Le contrat signé entre Ari Ben-Menashe et le Conseil souverain listait des promesses des plus préoccupantes : rencontres avec de hauts responsables politiques russes et américains, dont le président Trump, échange de bons services avec le commandement militaire de la Libye, financement et équipement militaires, investissement américain dans des projets pétroliers…

Les ministres Freeland et Lametti n’avaient pas répondu.

Birmanie

L’histoire se répète avec la Birmanie.
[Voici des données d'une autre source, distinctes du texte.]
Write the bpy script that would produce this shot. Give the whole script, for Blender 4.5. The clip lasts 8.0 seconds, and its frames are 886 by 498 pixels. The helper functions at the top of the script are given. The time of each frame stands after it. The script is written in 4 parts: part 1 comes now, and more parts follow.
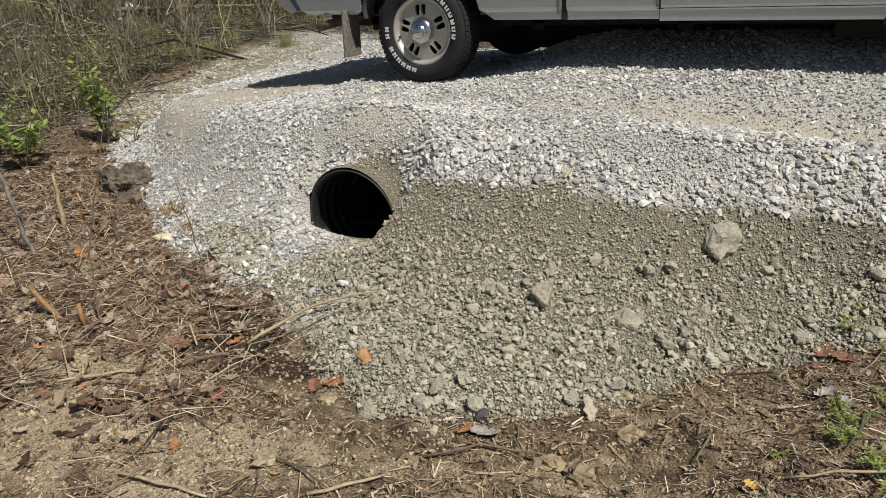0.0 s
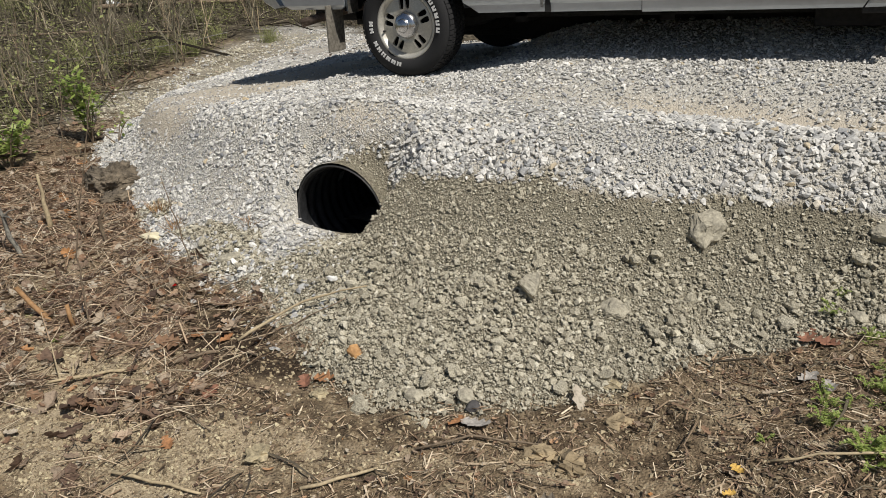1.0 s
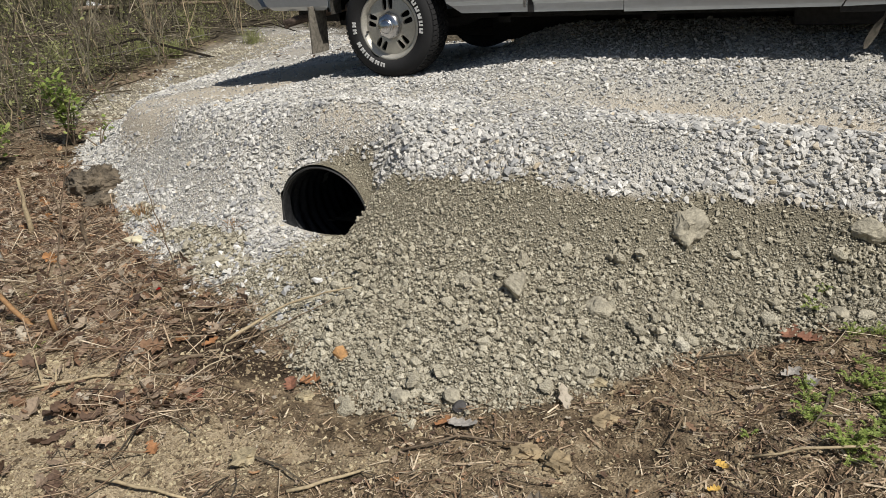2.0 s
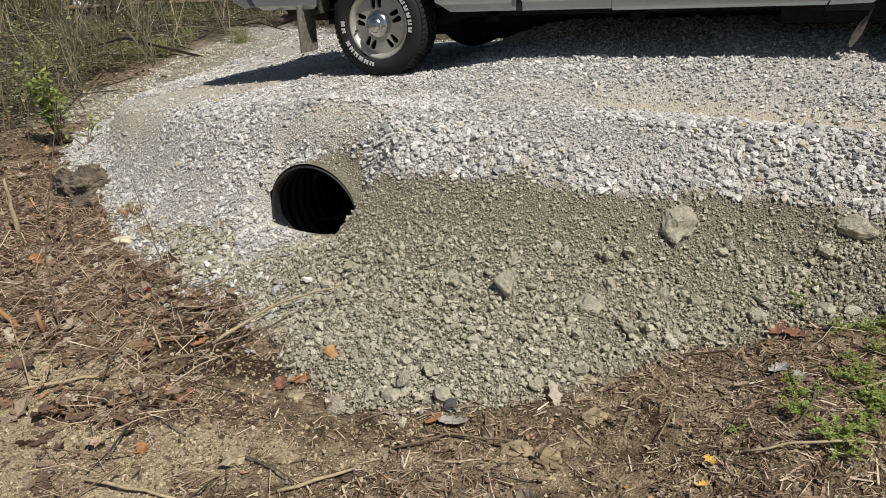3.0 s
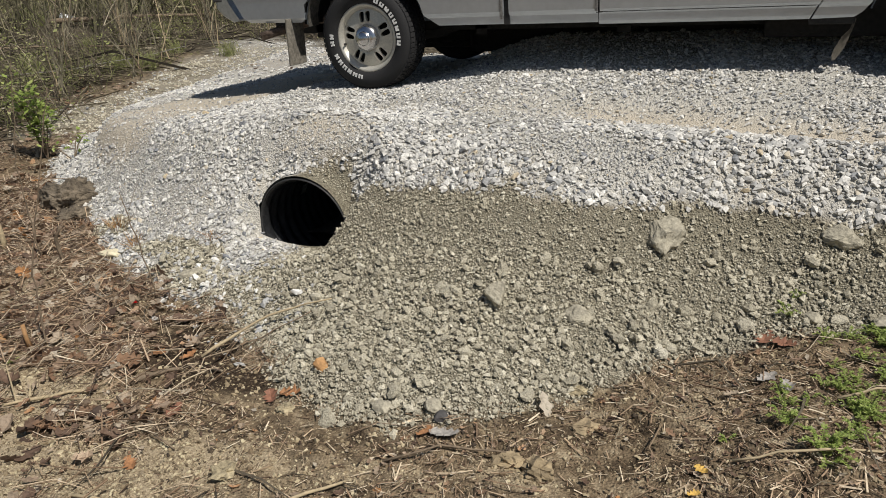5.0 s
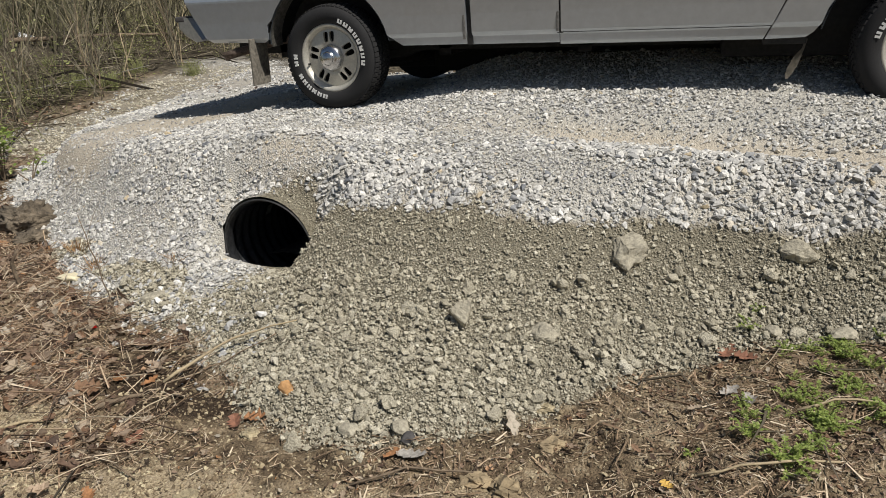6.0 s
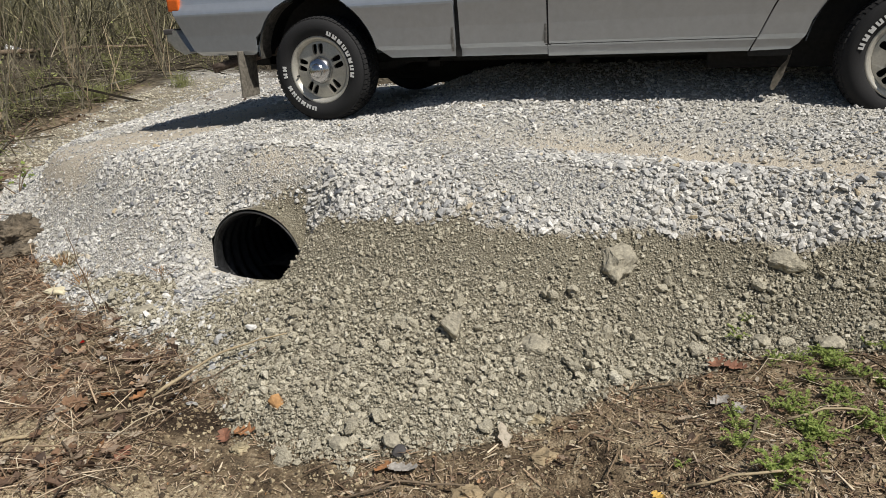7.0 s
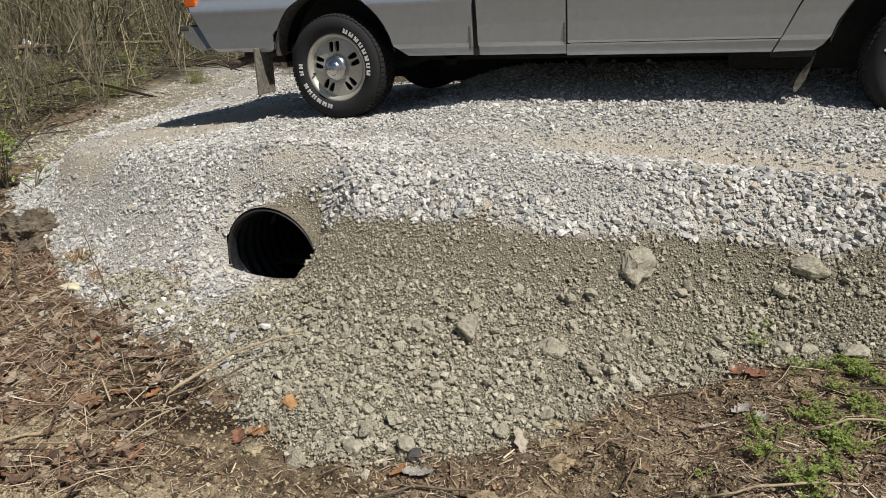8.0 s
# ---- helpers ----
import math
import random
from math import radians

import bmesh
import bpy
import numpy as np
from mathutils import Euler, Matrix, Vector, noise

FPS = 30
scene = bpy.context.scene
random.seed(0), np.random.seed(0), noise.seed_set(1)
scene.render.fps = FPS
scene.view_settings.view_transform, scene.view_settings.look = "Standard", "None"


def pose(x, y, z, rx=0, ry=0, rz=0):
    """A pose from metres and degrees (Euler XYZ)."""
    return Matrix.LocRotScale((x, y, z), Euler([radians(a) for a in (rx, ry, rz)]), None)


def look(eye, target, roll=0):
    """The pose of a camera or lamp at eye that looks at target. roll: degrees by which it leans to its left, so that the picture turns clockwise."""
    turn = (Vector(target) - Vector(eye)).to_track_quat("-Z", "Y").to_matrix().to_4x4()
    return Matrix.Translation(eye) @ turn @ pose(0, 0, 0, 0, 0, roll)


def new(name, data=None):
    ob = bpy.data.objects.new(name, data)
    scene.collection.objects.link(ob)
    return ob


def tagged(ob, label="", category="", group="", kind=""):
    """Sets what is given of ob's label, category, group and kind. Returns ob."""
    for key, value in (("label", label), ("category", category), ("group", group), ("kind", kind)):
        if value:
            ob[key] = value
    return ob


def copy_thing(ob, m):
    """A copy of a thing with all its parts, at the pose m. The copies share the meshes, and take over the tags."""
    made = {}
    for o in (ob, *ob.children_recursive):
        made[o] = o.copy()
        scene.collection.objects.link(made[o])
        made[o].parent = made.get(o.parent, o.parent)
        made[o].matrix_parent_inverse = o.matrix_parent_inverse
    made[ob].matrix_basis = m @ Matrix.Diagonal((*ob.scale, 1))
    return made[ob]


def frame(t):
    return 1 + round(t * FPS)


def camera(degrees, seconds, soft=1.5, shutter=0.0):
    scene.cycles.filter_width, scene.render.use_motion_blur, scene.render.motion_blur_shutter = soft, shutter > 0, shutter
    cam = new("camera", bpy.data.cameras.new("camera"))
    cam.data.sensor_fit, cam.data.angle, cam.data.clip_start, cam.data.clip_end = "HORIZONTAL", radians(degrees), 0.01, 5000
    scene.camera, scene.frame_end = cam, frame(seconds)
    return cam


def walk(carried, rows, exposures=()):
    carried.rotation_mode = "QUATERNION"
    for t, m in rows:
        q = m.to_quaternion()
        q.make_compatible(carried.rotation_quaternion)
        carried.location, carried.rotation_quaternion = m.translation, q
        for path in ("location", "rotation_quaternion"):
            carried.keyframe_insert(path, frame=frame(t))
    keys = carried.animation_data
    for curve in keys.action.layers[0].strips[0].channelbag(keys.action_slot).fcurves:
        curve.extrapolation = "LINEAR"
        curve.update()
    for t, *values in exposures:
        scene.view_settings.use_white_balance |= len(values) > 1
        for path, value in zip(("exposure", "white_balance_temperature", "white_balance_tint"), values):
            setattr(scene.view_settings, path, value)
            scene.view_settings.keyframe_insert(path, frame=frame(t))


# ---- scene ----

Depuis que la junte militaire, dénommée Conseil de sécurité de la Birmanie, a procédé à l’arrestation d’Aung San Suu Kyi, la population a pris la rue, réclamant le retour à la démocratie, fragile, mais en marche depuis 10 ans. Le 11 mars, Amnistie a publié un rapport concluant que la junte utilisait une stratégie consistant à « tirer pour tuer » afin d’étouffer l’opposition.

Or, début mars, nous apprenions qu’Ari Ben-Menashe avait signé un contrat avec les militaires pour « offrir son aide en expliquant la situation réelle en Birmanie ». Il y est question de collaboration avec l’Arabie saoudite, les Émirats arabes unis, la Russie. L’opération de charme viserait également l’administration Biden et des membres du Congrès.

Des recherches antérieures menées par Amnistie ont démontré comment le déploiement de bataillons d’infanterie spéciaux avait conduit à certaines des plus odieuses violations des droits de la personne. Ce sont ces mêmes bataillons qui ont été reconnus sur les sites de mouvements de protestation depuis le coup d’État du 1er février.

Le 5 février, le Canada a soutenu l’appel d’Amnistie demandant au Conseil des droits de l’homme des Nations unies de convoquer une session extraordinaire, laquelle s’est tenue le 12 février. Le Conseil a adopté la résolution « Incidences de la crise en Birmanie sur les droits de l’homme », demandant le rétablissement du gouvernement de la Birmanie élu le 8 novembre 2020, ainsi que la libération immédiate et sans condition de toutes les personnes détenues arbitrairement et la levée de l’état d’urgence.

Le 18 février, le Canada a modifié le Règlement spécifique en Birmanie de la Loi sur les mesures économiques spéciales du Canada qui interdit « à toute personne au Canada ou à tout Canadien à l’extérieur du Canada de s’engager dans toute activité liée à tout bien, où qu’il soit situé, détenu par une personne inscrite sur la liste [de personnes désignées] ou en son nom, ou de fournir tout service financier ou connexe ou de conclure ou de faciliter toute transaction en rapport avec une telle activité. Il est également interdit de mettre des biens à la disposition d’une personne inscrite sur la liste ou de lui fournir un service financier ou connexe ou de le faire à son profit ».

Parmi les 54 personnes désignées, figure le général Mya Tun Oo, signataire du contrat avec Ari Ben Menashe.

Le Canada ne peut demeurer les bras croisés vis-à-vis de ce citoyen canadien qui contrevient au Règlement spécifique en Birmanie et qui, par conséquent et par association, se rend complice d’une junte militaire qui n’hésite pas à commettre les pires violations de droits de la personne, sinon des crimes contre l’humanité.